Last Tuesday Swedish telecommunications equipment maker Ericsson filed two patent infringement lawsuits against Samsung with the United States District Court for the Eastern District of Texas, one of which additionally accused Samsung of breach of its FRAND licensing commitment with respect to its own standard-essential patents. The two companies had previously signed licensing pacts in 2001 and 2007. In the latter case, a renewal happened only after Ericsson brought infringement actions in federal court as well as in the ITC, a U.S. trade agency with quasi-judicial authority to ban importation of infringing products.
On Friday (November 30), Ericsson filed a new ITC complaint against Samsung. The fact that the filing was made briefly showed up on the "Recent Section 337 Complaints" page of the ITC website, but due to a planned power outage no further information could be obtained over the weekend and the list of recent complaints is still inaccessible on Monday morning. Nevertheless I have obtained a copy of Ericsson's complaint, which contains some interesting information including the fact that Samsung's archrival, Apple, already has a license to Ericsson's patents-in-suit.
The list of patents asserted in the complaint mirrors that of the first Texas complaint. It's a safe assumption that Ericsson will during the course of the ITC investigation narrow the case down from the 11 initial patents-in-suit, as all other complainants asserting such numbers of patents have done before. It's also a given that Samsung will move for a stay of the companion lawsuit in Texas pending resolution of the ITC complaint.
The accused products are "wireless communication devices, tablet computers, media players, and televisions, and components thereof". The complaint furthermore mentions "base stations" and the possiblity that "[d]iscovery may reveal the use of Ericsson's patented technologies in other [Samsung] products". If the ITC ordered an import ban, it would also apply to all future products having the same infringement pattern. As current examples of allegedly-infringing products, the complaint mentions, among dozens of products, the Samsung Galaxy S III (and its predecessor, the S&nbp;II), the Samsung Galaxy Nexus (GT-I9020A), the Samsung Infuse 4G, the Samsung Captivate Glide, and the Samsung Galaxy Note as well as its successor, the Note II. Ericsson is also targeting various form factors (7.0, 8.9, 10.1) of the Galaxy Tab and the Galaxy Note 10.1 tablet. The accused media players include multiple versions (3.6, 4.0, 4.2 and 5.0) of the Samsung Galaxy Player, as well as various Blu-ray players. Ericsson also provides a long list of accused televisions.
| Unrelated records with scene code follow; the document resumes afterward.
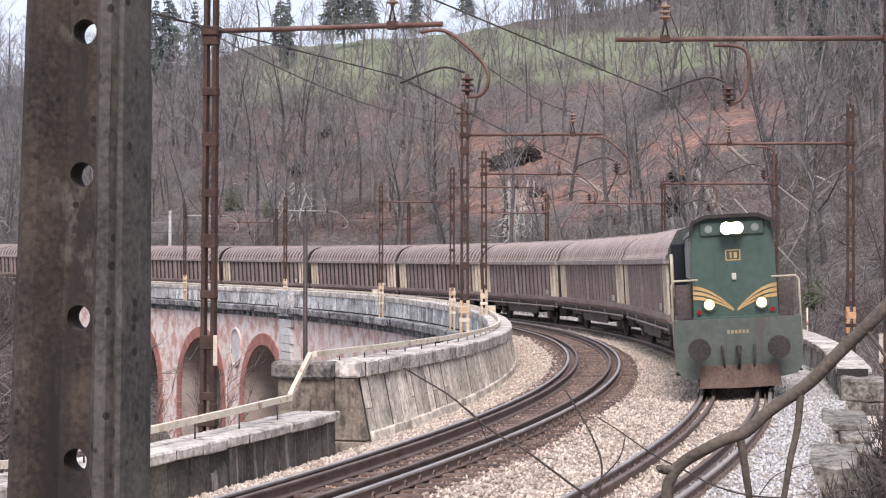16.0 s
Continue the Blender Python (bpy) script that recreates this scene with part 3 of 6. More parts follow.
def build_viaduct():
    ob = tagged(new("viaduct"), "pink plastered railway viaduct with red brick arches", "viaduct", kind="structure")
    marks = {-6.0, 128.0}
    for c in ARCHES:
        marks |= {c + SPAN * math.sin(math.radians(a)) for a in range(-90, 91, 10)}
        marks |= {c - SPAN - 0.002, c + SPAN + 0.002}
    marks |= {float(v) for v in range(-5, 128, 2)}
    marks = sorted(marks)
    for name, o, side in (("face", -7.12, 1), ("far_face", 4.4, -1)):
        bm = bmesh.new()
        for a, b in zip(marks, marks[1:]):
            if b - a < 1e-4:
                continue
            za, zb = arch_z(a), arch_z(b)
            if (za < -16) != (zb < -16) and b - a > 0.01:
                za = zb = max(za, zb) if any(abs((a + b) / 2 - c) < SPAN for c in ARCHES) else -17.0
            bm.faces.new([bm.verts.new(trk(s, o, z)) for s, z in ((a, za), (b, zb), (b, -0.5), (a, -0.5))])
        part(name, bm, M["plaster"], ob)
    bm = bmesh.new()
    for c in ARCHES:
        line = [(c - SPAN, -17.0)] + [(c - SPAN * math.cos(math.radians(a)), CROWN - SPAN + SPAN * math.sin(math.radians(a))) for a in range(0, 181, 9)] + [(c + SPAN, -17.0)]
        for (a, za), (b, zb) in zip(line, line[1:]):
            bm.faces.new([bm.verts.new(trk(s, o, z)) for s, o, z in ((a, -7.12, za), (a, 4.4, za), (b, 4.4, zb), (b, -7.12, zb))])
    part("vault", bm, M["soot"], ob)
    bm = bmesh.new()
    sweep(bm, [(-7.1, -0.45), (-7.1, -0.7), (4.3, -0.7), (4.3, -0.45)], -6, 128, 1.5)
    part("deck", bm, M["wall"], ob)
    for c in ARCHES[3:]:
        ring = new("arch_ring", bpy.data.meshes.new("arch_ring"))
        bm = bmesh.new()
        n = 30
        for i in range(n):
            quad = []
            for f in (i + 0.04, i + 0.96):
                a = math.pi * f / n
                for r in (SPAN - 0.02, SPAN + 0.78):
                    quad.append((c - r * math.cos(a), CROWN - SPAN + r * math.sin(a)))
            quad = [quad[0], quad[1], quad[3], quad[2]]
            fr = [bm.verts.new(trk(s, -7.20, z)) for s, z in quad]
            bk = [bm.verts.new(trk(s, -7.10, z)) for s, z in quad]
            bm.faces.new(fr)
            for j in range(4):
                bm.faces.new((fr[j], bk[j], bk[(j + 1) % 4], fr[(j + 1) % 4]))
        for side in (-1, 1):
            for i in range(14):
                z1 = CROWN - SPAN - i * 0.6
                fr, bk = [], []
                for s, z in ((c + side * (SPAN - 0.02), z1 - 0.02), (c + side * (SPAN + 0.78), z1 - 0.02), (c + side * (SPAN + 0.78), z1 - 0.58), (c + side * (SPAN - 0.02), z1 - 0.58)):
                    fr.append(bm.verts.new(trk(s, -7.20, z)))
                    bk.append(bm.verts.new(trk(s, -7.10, z)))
                bm.faces.new(fr)
                for j in range(4):
                    bm.faces.new((fr[j], bk[j], bk[(j + 1) % 4], fr[(j + 1) % 4]))
        bm.to_mesh(ring.data)
        bm.free()
        ring.data.materials.append(M["brick"])
        ring.parent = ob
        tagged(ring, "red brick arch ring")
    # cornice in blocks, and the row of corbels under it
    cornice = [block_mesh("cornice_stone", 0.55, 1.20, 0.42, 0.05, M["cornice"], 70 + k) for k in range(4)]
    s, k = 24.0, 0
    while s < 127:
        piece("cornice_stone", cornice[k % 4], ob, along(s, -7.33, -0.46) @ pose(random.uniform(-0.05, 0.05), 0, random.uniform(-0.02, 0.02)))
        s, k = s + 1.33, k + 1
    corbel = block_mesh("corbel", 0.28, 0.22, 0.34, 0.02, M["cornice"], 80)
    s = 30.0
    while s < 126:
        piece("corbel", corbel, ob, along(s, -7.22, -0.82))
        s += 0.55
    # pale quoined pilaster
    q = [block_mesh("quoin", 0.30, 2.3 - 0.25 * (k % 2), 0.52, 0.02, M["quoin"], 90 + k) for k in range(2)]
    for i in range(14):
        piece("quoin", q[i % 2], ob, along(85.4, -7.25, -1.35 - 0.55 * i))
    bm = bmesh.new()
    box(bm, -0.34, 0.2, -1.05, 1.05, -0.62, wall_top(85.4) + 0.02, bevel=0.03)
    pier = part("parapet_pier", bm, M["outer_stone"], ob, "grey stone pier in the parapet")
    pier.matrix_basis = along(85.4, -7.18, 0)
    # oval blind window between two arches
    for c in (96.0,):
        bm = bmesh.new()
        pts = [(c + 1.05 * math.cos(a), -3.2 + 1.35 * math.sin(a)) for a in [math.tau * i / 28 for i in range(29)]]
        tube(bm, [trk(s, -7.16, z) for s, z in pts], 0.10, 6, False)
        part("oval_frame", bm, M["plaster"], ob, "moulded oval frame")
        bm = bmesh.new()
        bm.faces.new([bm.verts.new(trk(s, -7.135, z)) for s, z in pts[:-1]])
        part("oval_field", bm, M["quoin"], ob, "pale plaster oval")


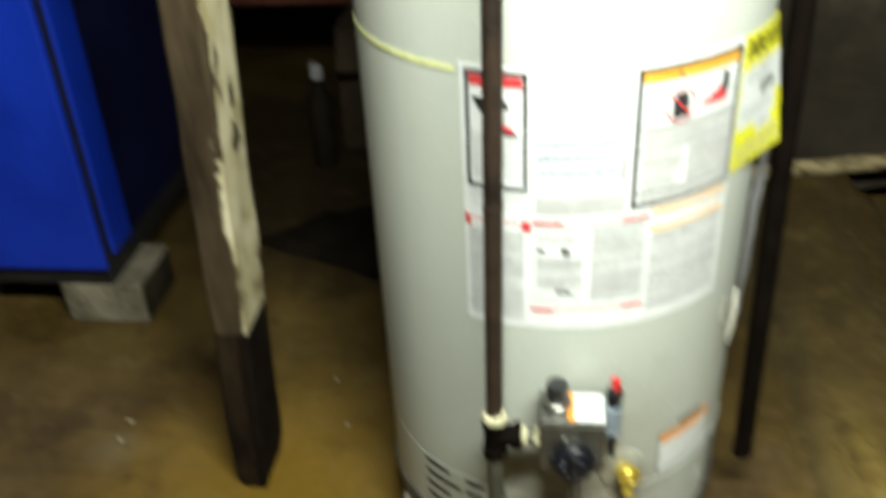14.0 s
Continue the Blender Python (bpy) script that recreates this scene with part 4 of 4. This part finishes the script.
def split_paver():
    t = thing("paver", (0.13, -0.13, 0), "pale cracked paver on edge under the water heater", "block", "blocks under the heater")
    place = Matrix.Translation((0.172, -0.09, 0)) @ Matrix.Rotation(math.radians(-5), 4, "Z")
    for name, z0, z1, grow in (("lower_slab", -0.002, 0.05, 0.0), ("upper_slab", 0.058, 0.113, 0.006)):
        bm = box_bm(-0.042, 0.038 + grow, -0.098 - grow, 0.1, z0, z1, 0.008, 2)
        bmesh.ops.subdivide_edges(bm, edges=[e for e in bm.edges if e.calc_length() > 0.03], cuts=4, use_grid_fill=True)
        for v in bm.verts:
            v.co += 0.0025 * noise.noise_vector(v.co * 25)
            if name == "lower_slab":
                v.co.x = max(v.co.x, -0.03 - 0.25 * (v.co.y + 0.06)) if v.co.y < -0.06 else v.co.x
            if 0.03 < v.co.z < 0.08:
                v.co.z -= 0.14 * v.co.x
            v.co.z = max(v.co.z, -0.002)
        bm.transform(place)
        part(name, bm, M_BRICK, t)
    bm = box_bm(-0.03, 0.025, -0.085, 0.09, 0.04, 0.066)
    bm.transform(place)
    part("dark_gap", bm, M_VOID, t)


split_paver()
concrete_block(-0.16, 0.16, 0.09, 0.2, -0.002, 0.112, "worn pale concrete block under the water heater", "blocks under the heater", 9)


# ---- chips and debris on the floor ----
def chip(name, x, y, sx, sy, sz, turn, material, label, seed):
    bm = bmesh.new()
    bmesh.ops.create_icosphere(bm, subdivisions=2, radius=1)
    for v in bm.verts:
        v.co += 0.3 * noise.noise_vector(v.co * 1.7 + Vector((seed, seed, 0)))
        v.co = Vector((v.co.x * sx, v.co.y * sy, max(v.co.z, -0.4) * sz + 0.4 * sz))
    bm.transform(Matrix.Translation((x, y, hump(x, y) - 0.002)) @ Matrix.Rotation(turn, 4, "Z"))
    ob = part(name, bm, material, smooth=False)
    return tagged(ob, label, "debris", "floor debris")


for i, (x, y, s) in enumerate(((-0.803, 0.122, 0.008), (-0.38, 0.138, 0.007), (-0.428, 0.265, 0.008), (0.276, -0.248, 0.008), (0.18, -0.33, 0.013), (-0.80, 0.07, 0.01),
                               (0.194, -0.21, 0.008), (-0.903, -0.291, 0.011), (0.335, -0.045, 0.005), (-0.27, -0.2, 0.005), (-0.6, -0.42, 0.006), (-1.0, -0.1, 0.006))):
    chip("plaster_chip", x, y, s * 0.85, s * 0.55, s * 0.4, i * 1.1, M_CHIP, "small pale plaster chip on the floor", i)
for i, (x, y, s) in enumerate(((-0.46, -0.256, 0.016), (-0.445, -0.08, 0.008), (-0.7, -0.3, 0.01))):
    chip("dark_flake", x, y, s, s * 0.3, s * 0.25, 0.7 + i, M_LEAF, "dark dry flake on the floor", i + 20)


# ---- stored things in the dark behind ----
def shelf_board():
    t = thing("low_shelf", (-0.9, 1.65, 0), "low reddish shelf board in the dark behind the boiler", "shelf")
    # the board is near-black to paint in its unlit top; the edge stays red
    part("board", box_bm(-1.25, -0.35, 1.515, 1.8, 0.37, 0.392, 0.003), M_NEAR_BLACK, t, "board painted dark for its unlit top")
    part("edge_strip", box_bm(-1.25, -0.35, 1.5, 1.513, 0.368, 0.3925, 0.002), M_REDPIPE, t, "reddish front edge")
    for x in (-1.2, -0.4):
        part("leg", box_bm(x - 0.02, x + 0.02, 1.52, 1.78, -0.002, 0.37, 0.003), M_BLACK, t)
    c = thing("storage_tub", (-0.95, 1.65, 0.392), "dusty grey plastic tub on the low shelf", "tub")
    part("tub", lathe([(0.06, 0.392), (0.075, 0.5), (0.08, 0.502), (0.08, 0.51), (0.07, 0.51)], (-0.95, 1.62, 0), seg=32), M_DUSTY, c, smooth=True)
    b = thing("cardboard_box", (-0.5, 1.4, 0), "sagging brown cardboard box in the dark behind the heater", "box")
    bm = box_bm(-0.62, -0.25, 1.3, 1.57, -0.002, 0.36, 0.006, 2)
    bmesh.ops.subdivide_edges(bm, edges=[e for e in bm.edges if e.calc_length() > 0.05], cuts=5, use_grid_fill=True)
    for v in bm.verts:
        v.co += 0.012 * noise.noise_vector(v.co * 7) * min(1.0, max(0.0, v.co.z * 4))
    part("carton", bm, M_CARD, b)
    flap = box_bm(-0.6, -0.27, 1.18, 1.305, 0.0, 0.006)
    flap.transform(Matrix.Translation((0, 1.305, 0.35)) @ Matrix.Rotation(math.radians(38), 4, "X") @ Matrix.Translation((0, -1.305, 0)))
    part("flap", flap, M_CARD, b)
    p = thing("plastic_bottle", (-0.652, 1.2, 0), "small dark plastic bottle with a pale cap", "bottle")
    part("bottle_body", lathe([(0.03, -0.002), (0.034, 0.006), (0.034, 0.2), (0.015, 0.25), (0.015, 0.262)], (-0.652, 1.2, 0), seg=24), M_NEAR_BLACK, p, smooth=True)
    part("cap", lathe([(0.017, 0.26), (0.018, 0.264), (0.017, 0.295), (0.012, 0.3)], (-0.652, 1.2, 0), seg=20), M_PAPER, p, smooth=True)


shelf_board()


def floor_shade_sheet():
    """An added dark crumpled sheet that stands in for shade on the floor behind the heater."""
    bm = bmesh.new()
    n, m = 28, 20
    grid = []
    for i in range(n + 1):
        col = []
        for j in range(m + 1):
            u, v = i / n, j / m
            x = -0.77 + 0.66 * u + 0.12 * v * (1 - u) + 0.012 * noise.noise((v * 6, 2, 0))
            near = 0.76 - 0.16 * u - 0.19 * u * u
            y = near + (0.07 + 0.48 * u ** 0.8) * v + 0.014 * noise.noise((u * 7, 5, 0))
            edge = min(1.0, 6 * u, 6 * (1 - u), 6 * v, 6 * (1 - v))
            z = 0.003 + edge * (0.02 + 0.022 * noise.noise((x * 9, y * 9, 1)) + 0.010 * noise.noise((x * 25, y * 25, 4)))
            col.append(bm.verts.new((x, y, max(0.002, z))))
        grid.append(col)
    for p, q in zip(grid, grid[1:]):
        for j in range(m):
            bm.faces.new((p[j], q[j], q[j + 1], p[j + 1]))
    bmesh.ops.solidify(bm, geom=bm.faces[:], thickness=0.002)
    t = thing("shade_sheet", (-0.45, 0.8, 0), "added dark crumpled sheet standing in for shade on the floor behind the heater", "sheet")
    part("sheet", bm, M_NEAR_BLACK, t, smooth=True)


floor_shade_sheet()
The complaint describes the patented technologies at issue as RF (radio frequency) receiver technology, hardware and software design of wireless communication devices, user interface technology, modulation technology, and in some cases, standardized communication protocols, including the GSM, GPRS, EDGE, W-CDMA, LTE, and/or 802.11 [WiFi, or WLAN] standards. Software and user interface technology suggests that other Android device makers may face similar royalty demands from Ericsson. The fact that some of the asserted patents are standard-essential is consistent with Samsung's own litigation strategy against Apple. As I reported two weeks ago, FRAND issues will be key to the ITC review of a judge's preliminary ruling on Samsung's ITC complaint against Apple.
With a view to the ITC's domestic industry requirement, Ericsson points to the fact that more than 10,000 of its 95,000 employees are based in the United States, and to a variety of licensed U.S. products, such as various Apple, Motorola and RIM gadgets.
Depending on how settlement talks between Ericsson and Samsung progress, I would not in the slightest be surprised to see Ericsson file infringement actions in other countries. For example, I became aware of an Ericsson v. Acer trial that took place in Mannheim in June. Ericsson's ITC complaint lists numerous international counterparts of the U.S. patents-in-suit.